Riege: Looking for summer walleyes
Published 10:42 pm Wednesday, July 3, 2013
By Bob and Ginny Riege
Livebait rigging or jigging the edges of prominent midlake structure captures the essence of fishing walleyes in lakes throughout the Midwest. Fish like an edge. Fish are not randomly scattered through any body of water, be it a pond, lake, large reservoir, stream, river, ocean, bay or slough. Fish are always found in specific areas. These areas will vary with the species of fish and the environment in which they live, but are based on typical factors that involve every living thing – food, oxygen levels, temperature, pH, light levels, structure and schooling tendencies.
Learning to understand the special needs and preferences of a species is critical to locating fish in any body of water. For example largemouth bass have a preference for wood as structure, while smallmouth bass prefer gravel, rock or stone rip rap.
At this point you are probably wondering what constitutes an edge? Well an edge is anything that is different about the environment where the fish lives. When looking at structure, the edge is where gravel turns to sand, mud meets rock, drop-offs, wave-washed points, deserted sandy bottom beaches, or bottle necks between two different land masses, or near a culvert where fresh water is filtered through a rock causeway. The more subtle structure might be where there is a confluence of two rivers, a mud line (cloudy discharge from one river or stream into a lake), a current break in a river or a stream, even shadows on the water, or a fallen tree to provide an edge that fish like to relate to.
With this in mind anglers should stop and think, where are the edges on this body of water. For example, walleyes in cold water will probably be where there is a warmer temperature. That might mean the northern part of the lake or where a feed creek dumps into the river. Then, what other structures are present to make up the edge? Is there a barrier from current or wind? Has the vegetation or weed growth started yet? Is the bottom sandy, muddy, rocky etc.
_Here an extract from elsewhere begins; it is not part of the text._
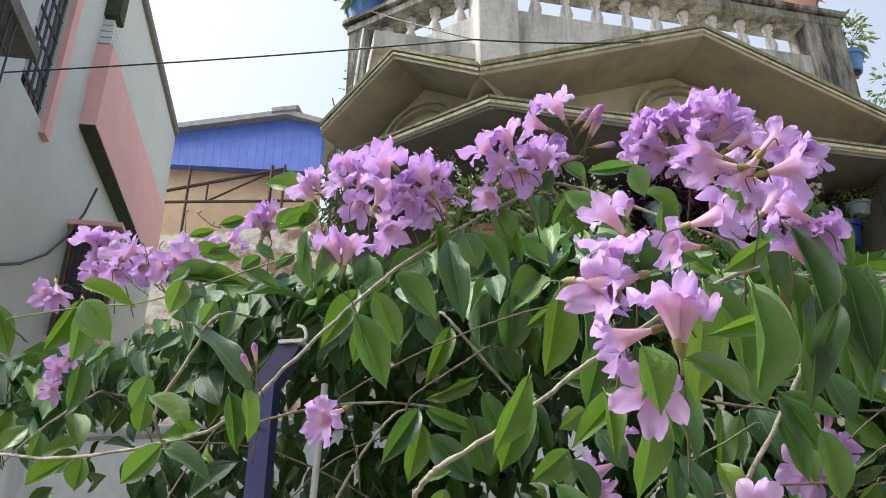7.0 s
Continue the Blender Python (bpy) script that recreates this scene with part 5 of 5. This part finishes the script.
flower(c, (0.101, 0.636, 2.114), (0.084, 0.653, 2.162))
flower(c, (0.082, 0.623, 2.065), (0.096, 0.638, 2.117))
flower(c, (0.156, 0.655, 2.114), (0.131, 0.678, 2.150))
flower(c, (0.126, 0.645, 2.099), (0.110, 0.663, 2.146))
flower(c, (0.127, 0.659, 2.154), (0.094, 0.654, 2.135))
flower(c, (0.069, 0.628, 2.083), (0.099, 0.647, 2.125))
c = flower_cluster((0.111, 0.736, 2.142))
flower(c, (0.079, 0.715, 2.104), (0.111, 0.736, 2.142))
c = flower_cluster((0.081, 0.726, 2.085))
flower(c, (0.114, 0.730, 2.104), (0.081, 0.726, 2.085))
c = flower_cluster((0.237, 0.650, 1.995))
flower(c, (0.227, 0.644, 2.030), (0.237, 0.646, 1.996))
flower(c, (0.261, 0.654, 2.024), (0.236, 0.655, 1.993))
c = flower_cluster((0.360, 0.829, 2.043))
flower(c, (0.385, 0.828, 2.074), (0.360, 0.829, 2.043))
c = flower_cluster((0.485, 0.912, 2.124))
flower(c, (0.458, 0.891, 2.179), (0.471, 0.913, 2.130))
flower(c, (0.521, 0.894, 2.165), (0.494, 0.912, 2.128))
bud(c, (0.489, 0.884, 2.170), (0.490, 0.901, 2.149))
bud(c, (0.501, 0.895, 2.107), (0.476, 0.918, 2.084))
bud(c, (0.487, 0.904, 2.143), (0.492, 0.916, 2.129))
c = flower_cluster((0.432, 0.856, 2.027))
flower(c, (0.466, 0.858, 2.050), (0.432, 0.856, 2.027))
c = flower_cluster((0.420, 0.779, 1.983))
flower(c, (0.381, 0.759, 1.945), (0.420, 0.779, 1.983))
c = flower_cluster((0.481, 0.844, 1.989))
flower(c, (0.480, 0.842, 2.024), (0.481, 0.844, 1.989))
c = flower_cluster((0.537, 0.915, 2.033))
flower(c, (0.500, 0.895, 1.993), (0.537, 0.915, 2.033))
c = flower_cluster((0.292, 0.698, 1.992))
flower(c, (0.278, 0.698, 2.024), (0.292, 0.698, 1.992))
c = flower_cluster((0.215, 0.557, 1.780))
flower(c, (0.180, 0.554, 1.827), (0.192, 0.555, 1.795))
flower(c, (0.236, 0.580, 1.828), (0.205, 0.577, 1.804))
flower(c, (0.181, 0.491, 1.758), (0.199, 0.536, 1.775))
flower(c, (0.201, 0.535, 1.739), (0.238, 0.559, 1.771))
flower(c, (0.246, 0.552, 1.790), (0.239, 0.556, 1.754))
c = flower_cluster((0.358, 0.694, 1.893))
flower(c, (0.310, 0.667, 1.869), (0.358, 0.694, 1.893))
c = flower_cluster((0.296, 0.557, 1.679))
flower(c, (0.231, 0.544, 1.670), (0.273, 0.564, 1.669))
flower(c, (0.236, 0.550, 1.670), (0.283, 0.561, 1.670))
flower(c, (0.282, 0.548, 1.646), (0.306, 0.570, 1.682))
flower(c, (0.295, 0.545, 1.704), (0.292, 0.544, 1.671))
flower(c, (0.310, 0.553, 1.731), (0.325, 0.548, 1.703))
c = flower_cluster((-0.603, 0.453, 2.012))
flower(c, (-0.571, 0.428, 1.979), (-0.602, 0.453, 2.030))
flower(c, (-0.618, 0.433, 2.029), (-0.590, 0.432, 2.002))
flower(c, (-0.577, 0.428, 1.987), (-0.601, 0.449, 2.026))
flower(c, (-0.604, 0.466, 2.006), (-0.592, 0.469, 1.976))
flower(c, (-0.599, 0.468, 2.056), (-0.628, 0.463, 2.028))
c = flower_cluster((-0.535, 0.719, 2.209))
flower(c, (-0.562, 0.743, 2.147), (-0.532, 0.751, 2.163))
flower(c, (-0.570, 0.738, 2.196), (-0.538, 0.728, 2.172))
flower(c, (-0.587, 0.707, 2.165), (-0.563, 0.728, 2.200))
flower(c, (-0.567, 0.688, 2.278), (-0.550, 0.694, 2.240))
flower(c, (-0.542, 0.702, 2.182), (-0.561, 0.722, 2.225))
flower(c, (-0.518, 0.698, 2.264), (-0.528, 0.701, 2.227))
flower(c, (-0.472, 0.702, 2.241), (-0.520, 0.708, 2.229))
flower(c, (-0.500, 0.695, 2.266), (-0.524, 0.702, 2.230))
flower(c, (-0.509, 0.735, 2.146), (-0.536, 0.759, 2.179))
flower(c, (-0.512, 0.698, 2.256), (-0.494, 0.702, 2.228))
c = flower_cluster((-0.732, 0.904, 2.036))
flower(c, (-0.759, 0.894, 2.022), (-0.732, 0.904, 2.036))
c = flower_cluster((-0.546, 0.740, 1.862))
flower(c, (-0.559, 0.731, 1.813), (-0.554, 0.755, 1.852))
flower(c, (-0.524, 0.718, 1.829), (-0.539, 0.744, 1.871))
flower(c, (-0.572, 0.730, 1.827), (-0.543, 0.758, 1.851))
flower(c, (-0.531, 0.711, 1.838), (-0.550, 0.735, 1.872))
bud(c, (-0.529, 0.711, 1.889), (-0.535, 0.730, 1.862))
bud(c, (-0.574, 0.728, 1.869), (-0.558, 0.737, 1.853))
bud(c, (-0.545, 0.703, 1.896), (-0.542, 0.719, 1.875))
c = flower_cluster((-0.577, 0.584, 1.674))
flower(c, (-0.613, 0.586, 1.714), (-0.576, 0.579, 1.690))
flower(c, (-0.614, 0.605, 1.668), (-0.578, 0.589, 1.658))
c = flower_cluster((-1.020, 0.570, 2.157))
flower(c, (-1.060, 0.577, 2.232), (-1.036, 0.579, 2.199))
flower(c, (-1.082, 0.598, 2.218), (-1.057, 0.599, 2.185))
flower(c, (-0.997, 0.540, 2.173), (-0.981, 0.543, 2.136))
flower(c, (-0.979, 0.571, 2.191), (-0.978, 0.574, 2.153))
flower(c, (-1.026, 0.546, 2.151), (-0.986, 0.544, 2.129))
flower(c, (-1.004, 0.546, 2.116), (-0.978, 0.560, 2.127))
flower(c, (-1.048, 0.566, 2.129), (-1.023, 0.578, 2.144))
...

In effect, search drop-off edges of large midlake points and humps rising above the summer thermocline, using electronics to detect the presence of baitfish and game fish. Some may be up along the first drop-off or deep weededge; others may be lying along the base of the break where it bottoms out into the main basin. Slowly backtroll livebait or a livebait and artificial combo at the depth of the spotted fish. If they’re tight to the bottom or slightly into weed cover and hard to see, weave your rigs along the drop-off or weedline, paying particular attention to irregularities that may concentrate fish. Points, turns, changes in weed growth. This subtle structure change should hold groups of fish in distinct areas.
A common summer pattern is to work the weedline area over with a jig and minnow or jig and plastic tail combos from slightly outside to slightly inside the deep weededge. Using a pop of the rod tip to rip the weed growth, let the jig fall between stalks to trigger fish.
Night fishing the shallows with diving Shad Raps or casting Tail Dancers across weed tops or rocky points and humps can be very effective especially if the lake you are on gets a great deal of boat pressure in the day or it is an extremely clear lake. Don’t overlook slipbobber fishing shallow rocky spots with livebait after dark and drifting the shallows with long line snap jigging tactics on large bodies of water where active walleyes penetrate and feed in the shallows day or night.
Where jig or rig eating snags are bad switch to a bottom bouncer teamed with either a Rainbow spinner or a livebait rig like a Roach rig. For jigging or rigging, drift or troll your baits or lures as vertically as possible, trying to hold them just off the bottom to minimize snagging and loosing tackle. In many cases, tipping jigs with livebait is unnecessary; walleyes will inhale Power Grub tails with gusto.
Summertime walleyes are the most aggressive fish during June, July and August. Therefore, get out on the edges and find the hungry walleyes and enjoy the summer with a stringer full of summertime walleyes.